Il lavoro affronta i concetti di rischio cardiovascolare globale e di rischio cardiometabolico, evidenziandone le connessioni, gli aspetti irrisolti e l’utilità per la pratica clinica, revisionando criticamente la letteratura disponibile.
Il rischio cardiovascolare globale è inteso come probabilità di subire un evento coronarico o cerebrovascolare in un certo periodo di tempo e in questo senso è un rischio assoluto, generalmente espresso in percentuale per 10 anni. Per calcolarlo si utilizzano funzioni di rischio derivanti da studi longitudinali su gruppi di popolazione inizialmente sana. Le funzioni di rischio integrano tra molti fattori quelli che hanno coerentemente un peso significativo nelle analisi di popolazione; tra questi i fattori metabolici (colesterolemia totale, colesterolemia HDL, glicemia a digiuno), biologici (pressione arteriosa), o legati allo stile di vita (fumo di sigaretta), tutti modificabili, oltre all’età e al sesso, non modificabili. I fattori prescelti devono avere le seguenti caratteristiche: essere indipendenti all’analisi multivariata; essere semplici da misurare e standardizzabili; contribuire ad aumentare significativamente e sostanzialmente la predittività delle funzioni di rischio. Per essere attendibili, queste funzioni devono essere costruite sulle stesse popolazioni su cui verranno poi applicate. Per questo motivo il Progetto CUORE, nella sua sezione sugli studi longitudinali, ha costruito un database dei fattori di rischio cardiovascolare di alcuni studi longitudinali iniziati fra la metà degli anni ’80 e la metà degli anni ’90 e ha realizzato il follow-up della mortalità e morbosità per stimare il rischio cardiovascolare globale (inteso come primo evento coronarico o cerebrovascolare maggiore) nella popolazione italiana, differenziandolo per uomini e donne. Sono stati prodotti due strumenti: le carte del rischio e il sistema a punteggio (reperibili sul sito www.cuore.iss.it).

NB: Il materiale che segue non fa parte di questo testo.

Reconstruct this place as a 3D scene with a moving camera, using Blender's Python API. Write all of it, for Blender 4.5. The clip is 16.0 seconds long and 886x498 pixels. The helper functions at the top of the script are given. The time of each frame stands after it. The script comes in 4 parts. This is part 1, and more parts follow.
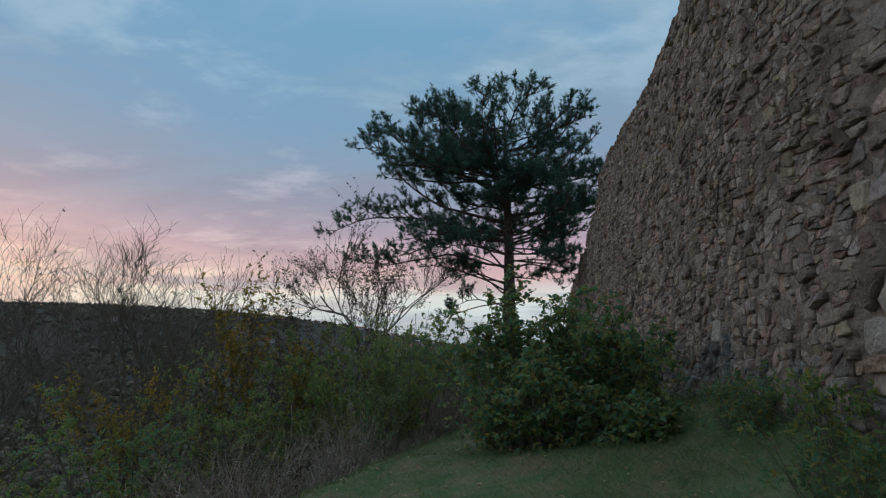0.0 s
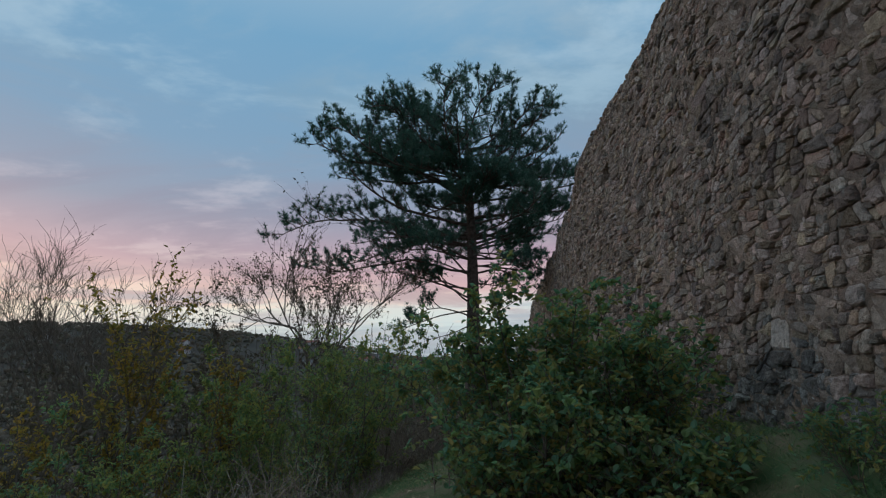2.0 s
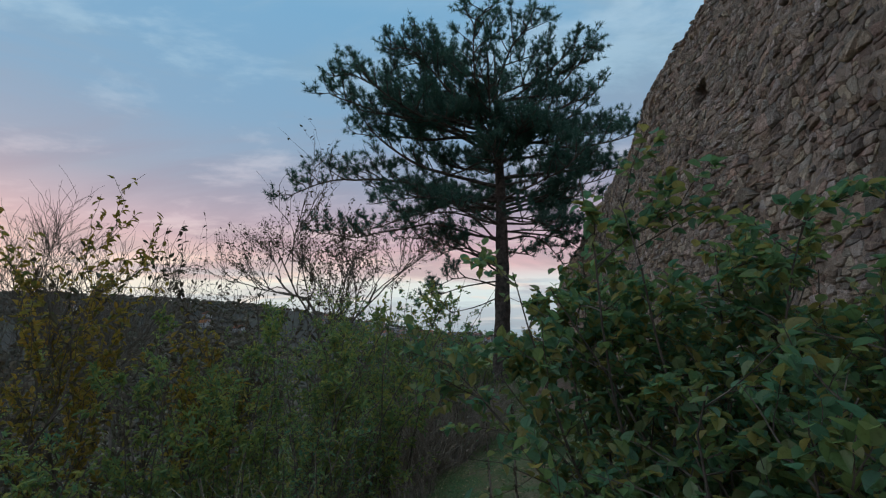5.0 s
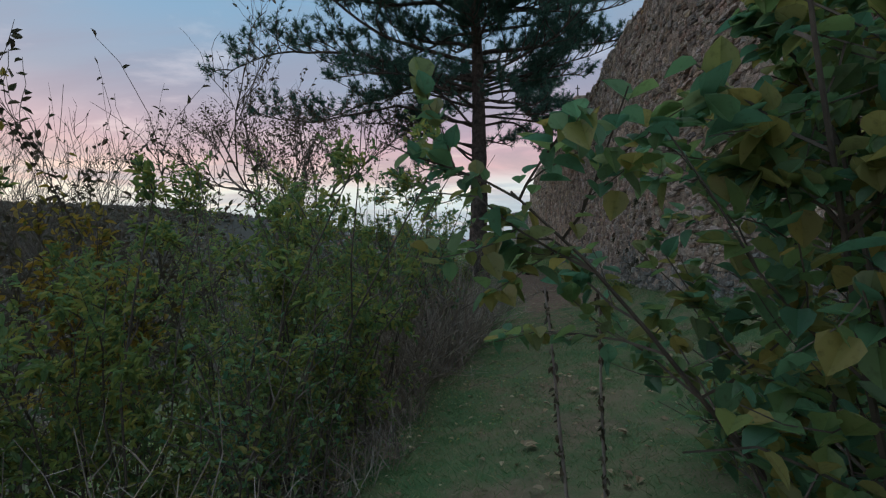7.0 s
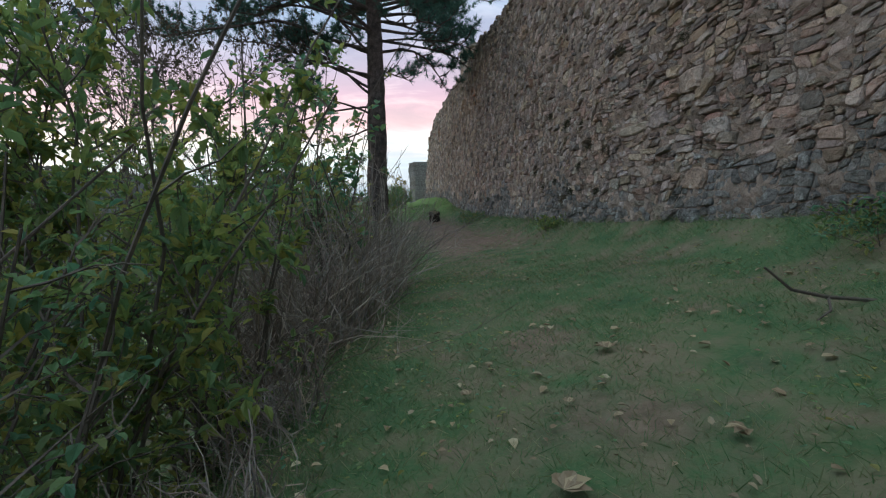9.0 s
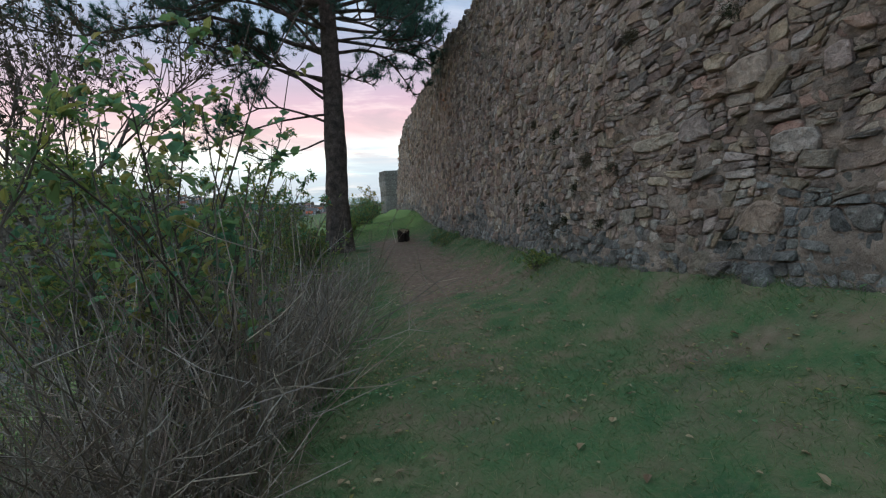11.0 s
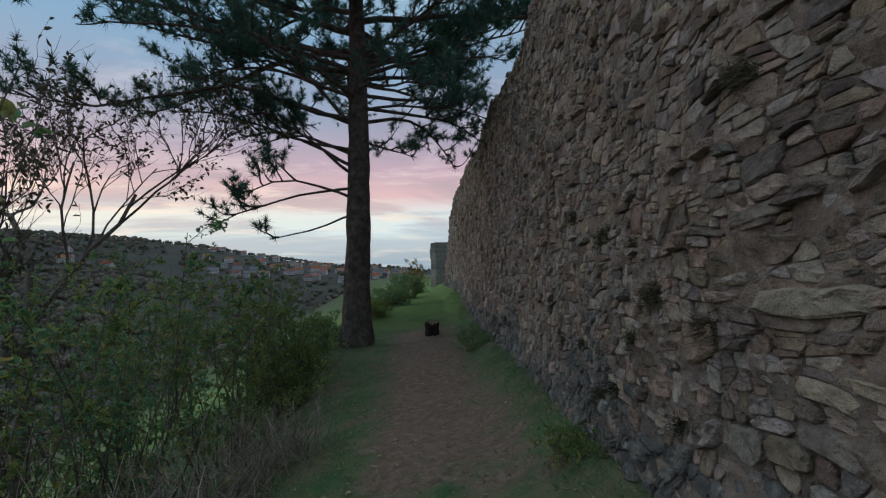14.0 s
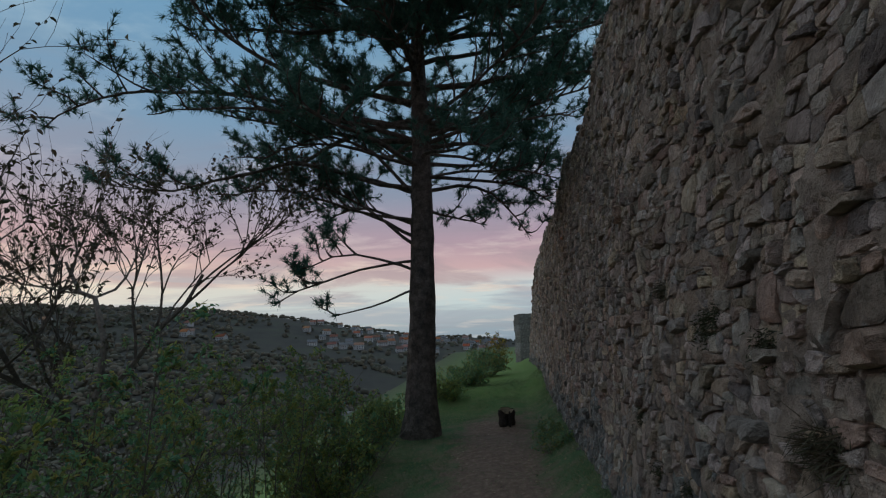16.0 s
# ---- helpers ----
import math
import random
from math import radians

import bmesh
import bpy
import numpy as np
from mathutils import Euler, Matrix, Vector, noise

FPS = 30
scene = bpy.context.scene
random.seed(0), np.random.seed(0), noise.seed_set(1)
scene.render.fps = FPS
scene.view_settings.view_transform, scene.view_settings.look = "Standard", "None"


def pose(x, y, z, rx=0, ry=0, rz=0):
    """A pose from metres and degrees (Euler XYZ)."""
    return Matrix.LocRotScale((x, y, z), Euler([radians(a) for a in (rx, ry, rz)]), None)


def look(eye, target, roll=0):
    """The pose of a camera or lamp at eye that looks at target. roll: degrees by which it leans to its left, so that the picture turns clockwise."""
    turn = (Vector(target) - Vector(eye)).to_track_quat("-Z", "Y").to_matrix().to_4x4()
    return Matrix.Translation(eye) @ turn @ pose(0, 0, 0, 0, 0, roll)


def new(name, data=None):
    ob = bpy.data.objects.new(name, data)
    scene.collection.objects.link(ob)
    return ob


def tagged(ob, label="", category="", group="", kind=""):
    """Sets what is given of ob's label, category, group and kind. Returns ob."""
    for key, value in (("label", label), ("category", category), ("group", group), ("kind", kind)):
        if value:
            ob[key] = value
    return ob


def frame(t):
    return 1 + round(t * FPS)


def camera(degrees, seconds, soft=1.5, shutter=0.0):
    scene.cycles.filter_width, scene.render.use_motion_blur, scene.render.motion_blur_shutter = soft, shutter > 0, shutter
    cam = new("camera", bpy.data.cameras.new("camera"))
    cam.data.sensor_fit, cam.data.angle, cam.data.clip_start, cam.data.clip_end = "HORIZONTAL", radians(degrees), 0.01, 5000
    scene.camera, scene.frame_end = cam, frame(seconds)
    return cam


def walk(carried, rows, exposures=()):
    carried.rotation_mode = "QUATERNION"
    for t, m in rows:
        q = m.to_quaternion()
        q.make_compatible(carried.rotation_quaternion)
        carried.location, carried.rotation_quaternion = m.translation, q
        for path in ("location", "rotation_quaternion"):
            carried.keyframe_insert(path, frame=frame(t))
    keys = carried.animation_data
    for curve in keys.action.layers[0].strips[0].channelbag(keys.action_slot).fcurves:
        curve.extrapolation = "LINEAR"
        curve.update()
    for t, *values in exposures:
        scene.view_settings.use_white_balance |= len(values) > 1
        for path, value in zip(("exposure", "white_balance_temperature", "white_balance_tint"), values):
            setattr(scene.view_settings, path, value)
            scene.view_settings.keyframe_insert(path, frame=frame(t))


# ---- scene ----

L’emergere di una vera e propria epidemia di obesità e diabete ed il fatto che il diabete sia accompagnato da un’aumentata prevalenza di fattori di rischio classici come l’ipertensione e la dislipidemia ha indotto l’American Diabetes Association e l’American Heart Association a lanciare una “chiamata all’azione” per prevenire le malattie cardiovascolari e il diabete. In esso sono stati definiti “fattori di rischio cardiometabolico” l’iperglicemia a digiuno o postprandiale, il sovrappeso/obesità, la pressione sistolica e diastolica elevata e la dislipidemia, perché “strettamente correlati al diabete e alle malattie cardiovascolari”. L’associazione tra vari fattori di rischio “cardiometabolico” è nota da molto tempo, ed è stato ipotizzato che gran parte della loro eziologia possa essere ascritta all’insulino-resistenza. Inoltre, il fatto che queste anomalie “metaboliche” possano raggrupparsi in molte persone, ha dato origine al termine “sindrome metabolica”, costrutto formalmente accettato da molte organizzazioni, ma contestato da altri autori. Da un punto di vista epidemiologico la sindrome metabolica sembra aumentare in modo modesto il rischio cardiovascolare, mentre nei soggetti non diabetici predice molto più efficientemente lo sviluppo di questa condizione. Vari studi hanno comparato la capacità predittiva degli strumenti classici di valutazione del rischio cardiovascolare – Framingham risk score, SCORE, Progetto CUORE – con quella della sindrome metabolica. In genere la presenza di sindrome metabolica non ha aggiunto nulla a coloro già classificati “ad alto rischio”, mentre ha significativamente elevato il rischio in coloro che ce l’avevano inferiore. Numerosi studi hanno dimostrato che modificazioni positive dello stile di vita riducono marcatamente la progressione verso il diabete mellito di tipo 2. Anche alcuni farmaci sono stati testati per la prevenzione del diabete, in genere nei soggetti con intolleranza al glucosio. I farmaci antidiabetici considerati insieme (acarbose, metformina, flumamina, glipizide, fenformina) hanno dato una protezione minore dello stile di vita e con effetti diversi tra i farmaci; il farmaco antiobesità orlistat ha dato una riduzione del rischio di diabete simile all’effetto dello stile di vita.
Un approccio corretto alla prevenzione cardiovascolare e al diabete in Italia può essere quello di valutare dapprima il rischio cardiovascolare globale con le carte del rischio o il sistema a punteggio del Progetto CUORE, perché i soggetti ad alto rischio (≥20%) vanno trattati intensivamente indipendentemente dalla sindrome metabolica e, in un secondo momento, valutare la presenza della sindrome metabolica che incrementa il rischio rispetto a chi ne è esente. Infine, particolare attenzione va posta a chi presenta iperglicemia (senza diabete).